U.S. GDP Grows 2% in Q3; Consumers Spending More, But Buying Power Eases

October 26, 2012 9:09 AM EDT
U.S. gross domestic product (GDP) grew more than expected in the third quarter, according to new data out from the U.S. Bureau of Economic Analysis on Friday.

For the three months ended September 2012, GDP rose 2.0 percent, up from a 1.3 percent pop the preceding quarter. Estimates pegged growth at about 1.8 percent.

Recent gains in housing and limited unemployment losses have helped to boost consumer confidence. The most recent University of Michigan survey came in at 93.1 for October, leagues above the 78.5 reading expected by analysts.

The U.S. BEA commented, "It is difficult for the domestic economy to grow any more robustly, given the relatively soft pace of consumption and investment, weak sentiment among businesses, continued austerity for state and local government spending, weak exports, and the looming "fiscal cliff." Moreover, the negative headwinds from Europe and Asia look to be more persistent than previously thought. On the plus side, housing is finally turning into a positive factor after a long decline."

Analysts also suspect that the drought which ravaged uncountable acres of crops in the Midwest hampered GDP by a a few tenths of a point.

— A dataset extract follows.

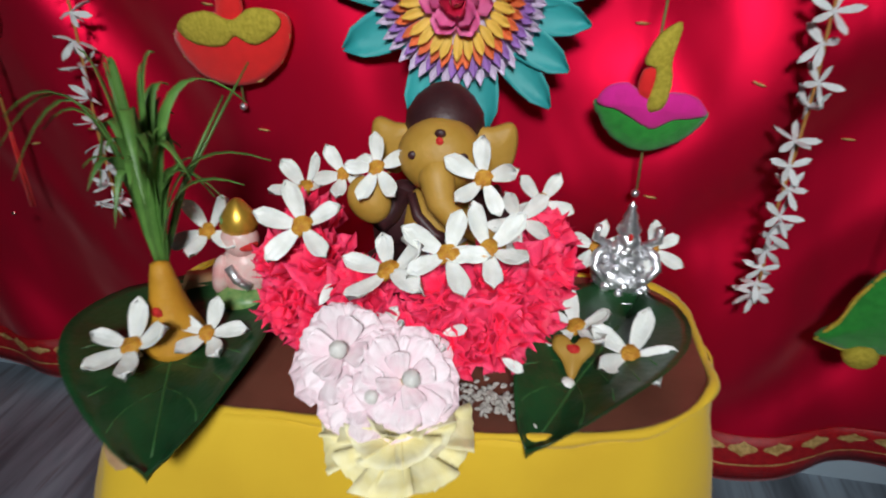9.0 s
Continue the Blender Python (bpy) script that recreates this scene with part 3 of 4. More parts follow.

However, today's GDP report in an advanced one, with another out in November and the final reading in December.

Consumer purchase grew 2 percent, from 1.5 percent the prior quarter. The number was slightly below a Bloomberg survey of 2.1 percent. Consumer purchasing power grew 0.8 percent, the slowest rate since the end of 2011, data show.

U.S. markets are indicated lower ahead of the bell Friday.